__TO BE DONE__: Reproduce exactly the lines from the line with "for key, value" through the line with "made[ob].matrix_basis = m", both included, and no other lines.

__MATERIAL PROVIDED__:
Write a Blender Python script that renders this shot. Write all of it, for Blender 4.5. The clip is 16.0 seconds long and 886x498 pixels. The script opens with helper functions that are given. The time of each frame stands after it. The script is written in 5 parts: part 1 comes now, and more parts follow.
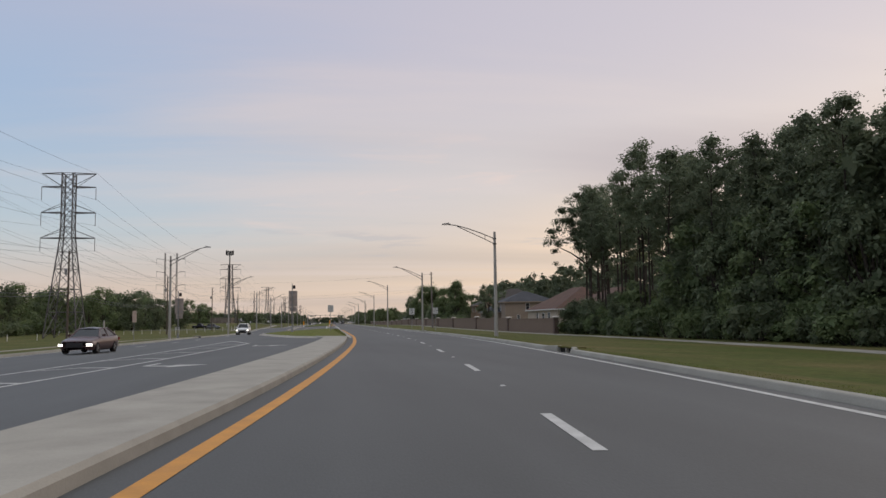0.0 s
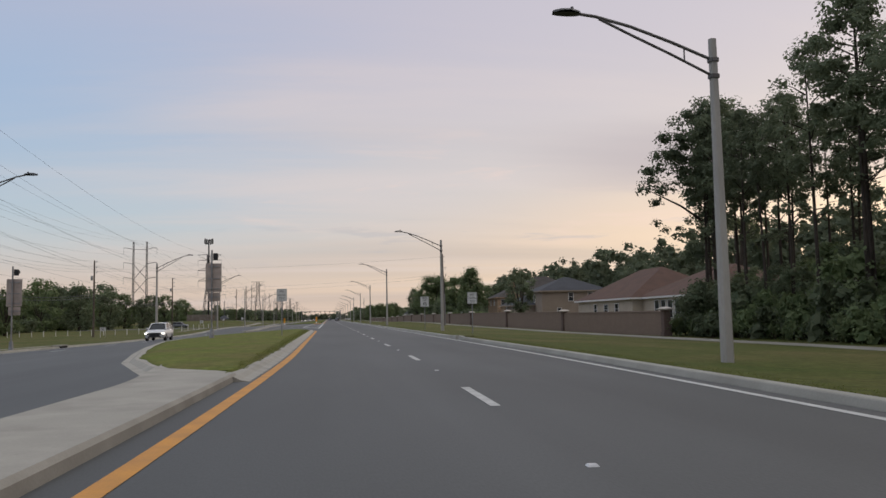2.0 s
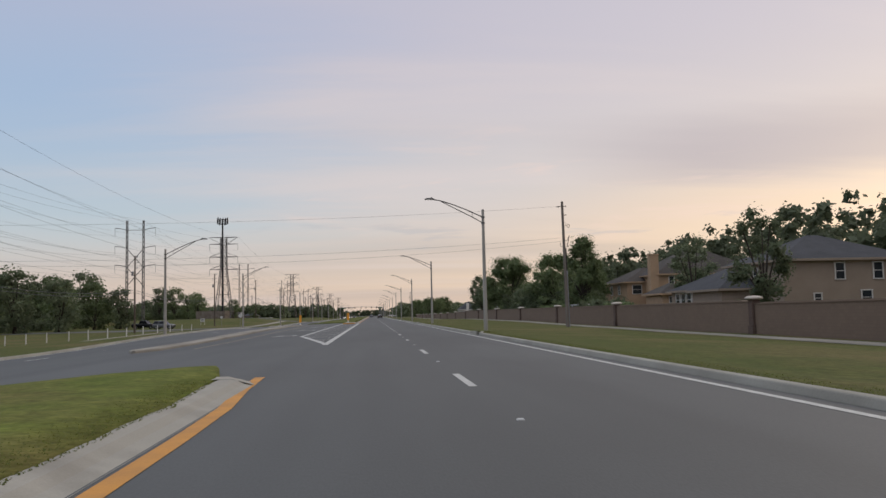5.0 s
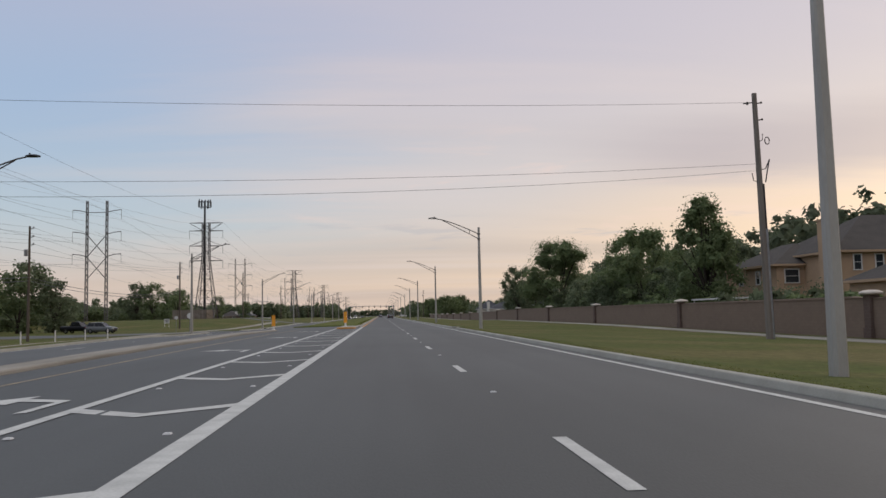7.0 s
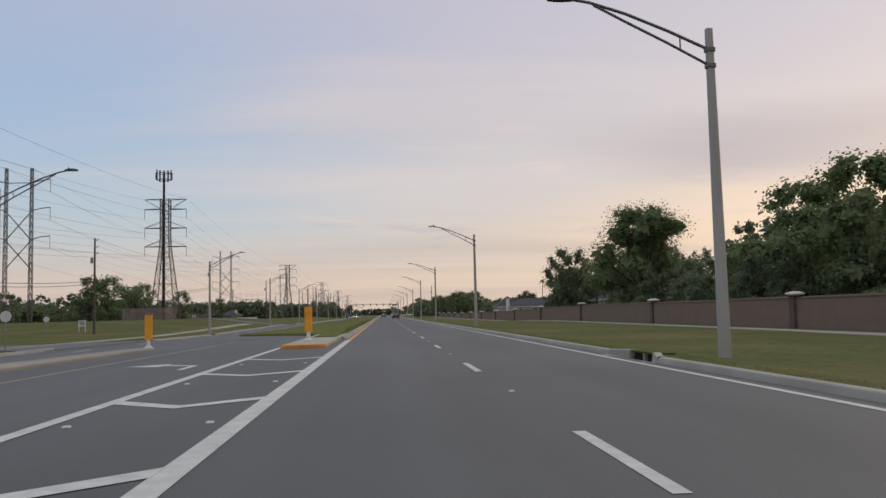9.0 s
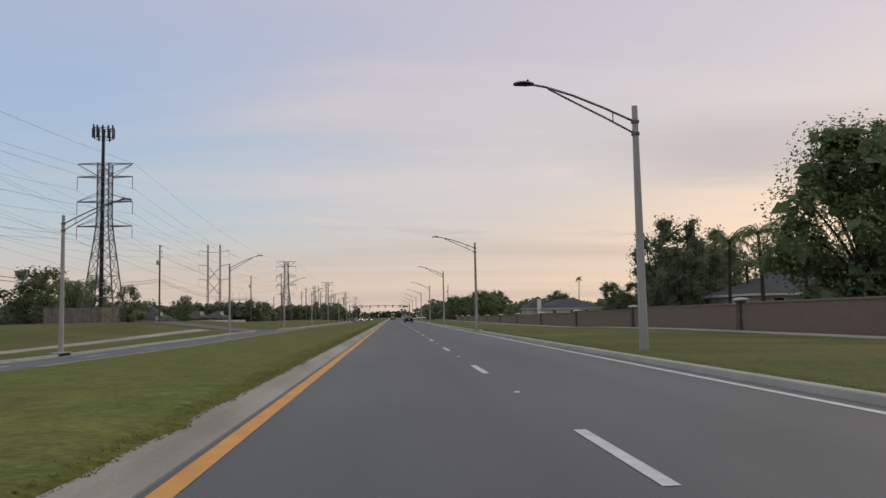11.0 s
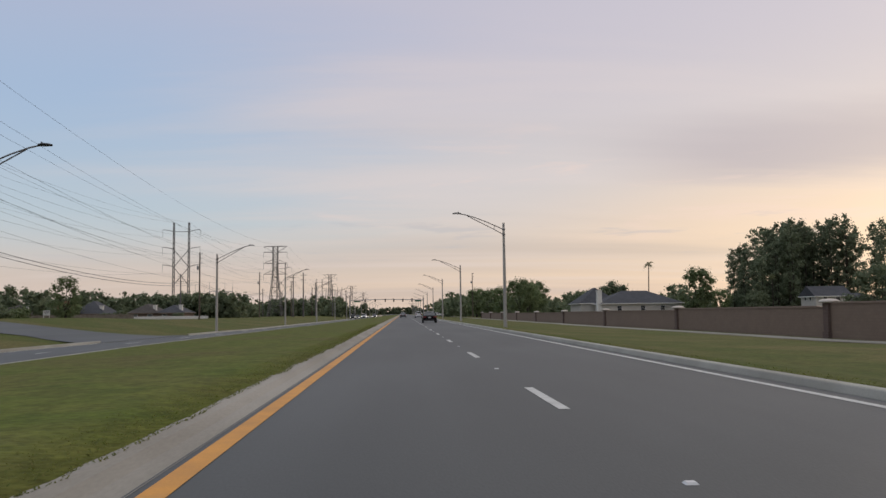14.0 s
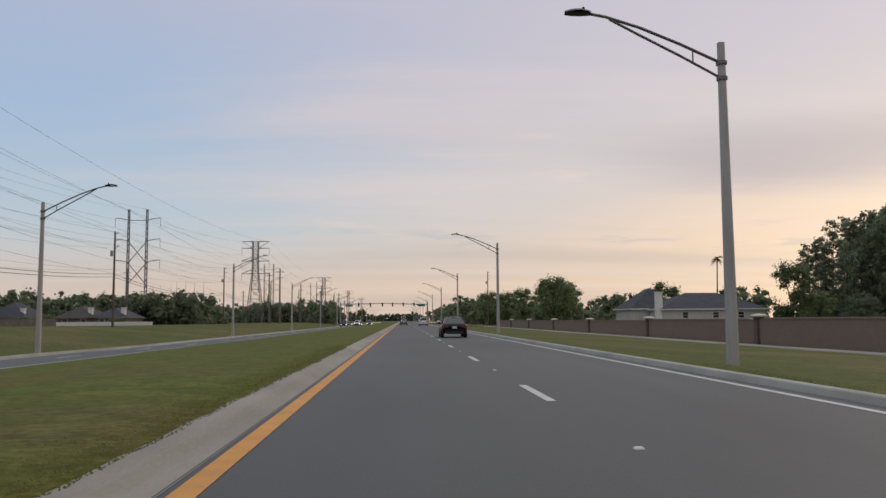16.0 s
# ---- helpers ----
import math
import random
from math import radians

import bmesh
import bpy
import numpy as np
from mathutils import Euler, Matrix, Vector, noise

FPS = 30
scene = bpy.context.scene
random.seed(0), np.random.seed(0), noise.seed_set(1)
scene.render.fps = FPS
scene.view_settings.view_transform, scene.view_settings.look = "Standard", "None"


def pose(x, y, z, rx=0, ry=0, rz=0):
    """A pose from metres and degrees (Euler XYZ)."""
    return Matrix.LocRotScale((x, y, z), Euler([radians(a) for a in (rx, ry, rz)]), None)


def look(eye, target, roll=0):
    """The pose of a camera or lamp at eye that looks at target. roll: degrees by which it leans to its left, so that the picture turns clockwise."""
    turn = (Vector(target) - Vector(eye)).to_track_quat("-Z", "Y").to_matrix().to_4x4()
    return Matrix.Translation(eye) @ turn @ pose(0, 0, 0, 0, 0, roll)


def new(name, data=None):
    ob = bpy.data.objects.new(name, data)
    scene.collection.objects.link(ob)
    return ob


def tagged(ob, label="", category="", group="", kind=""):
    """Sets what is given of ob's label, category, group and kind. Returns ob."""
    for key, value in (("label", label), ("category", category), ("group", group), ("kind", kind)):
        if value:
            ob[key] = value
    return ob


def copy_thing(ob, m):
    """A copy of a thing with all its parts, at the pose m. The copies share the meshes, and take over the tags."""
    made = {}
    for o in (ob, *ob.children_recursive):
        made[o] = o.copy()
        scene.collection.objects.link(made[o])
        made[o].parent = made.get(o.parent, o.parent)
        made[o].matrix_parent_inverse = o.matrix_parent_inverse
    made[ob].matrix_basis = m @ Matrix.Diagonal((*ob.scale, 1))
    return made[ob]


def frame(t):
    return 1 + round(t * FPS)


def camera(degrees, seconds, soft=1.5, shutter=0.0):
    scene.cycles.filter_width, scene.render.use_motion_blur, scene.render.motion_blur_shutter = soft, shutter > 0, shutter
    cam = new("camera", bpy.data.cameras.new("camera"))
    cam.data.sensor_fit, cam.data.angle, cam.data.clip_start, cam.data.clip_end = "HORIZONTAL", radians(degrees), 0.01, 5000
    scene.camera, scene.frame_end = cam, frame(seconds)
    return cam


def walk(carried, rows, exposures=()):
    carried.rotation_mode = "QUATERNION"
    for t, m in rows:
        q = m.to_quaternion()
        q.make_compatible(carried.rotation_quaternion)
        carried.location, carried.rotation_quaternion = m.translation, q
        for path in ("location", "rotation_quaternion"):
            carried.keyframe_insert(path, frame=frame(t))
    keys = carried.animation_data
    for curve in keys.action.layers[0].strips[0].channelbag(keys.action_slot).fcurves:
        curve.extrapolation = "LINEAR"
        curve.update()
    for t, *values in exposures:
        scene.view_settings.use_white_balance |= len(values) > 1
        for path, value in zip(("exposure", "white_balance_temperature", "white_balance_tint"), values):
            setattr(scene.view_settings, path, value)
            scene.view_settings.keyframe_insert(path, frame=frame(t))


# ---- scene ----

__RESPONSE FOR THIS EXERCISE__:
    for key, value in (("label", label), ("category", category), ("group", group), ("kind", kind)):
        if value:
            ob[key] = value
    return ob


def copy_thing(ob, m):
    """A copy of a thing with all its parts, at the pose m. The copies share the meshes, and take over the tags."""
    made = {}
    for o in (ob, *ob.children_recursive):
        made[o] = o.copy()
        scene.collection.objects.link(made[o])
        made[o].parent = made.get(o.parent, o.parent)
        made[o].matrix_parent_inverse = o.matrix_parent_inverse
    made[ob].matrix_basis = m @ Matrix.Diagonal((*ob.scale, 1))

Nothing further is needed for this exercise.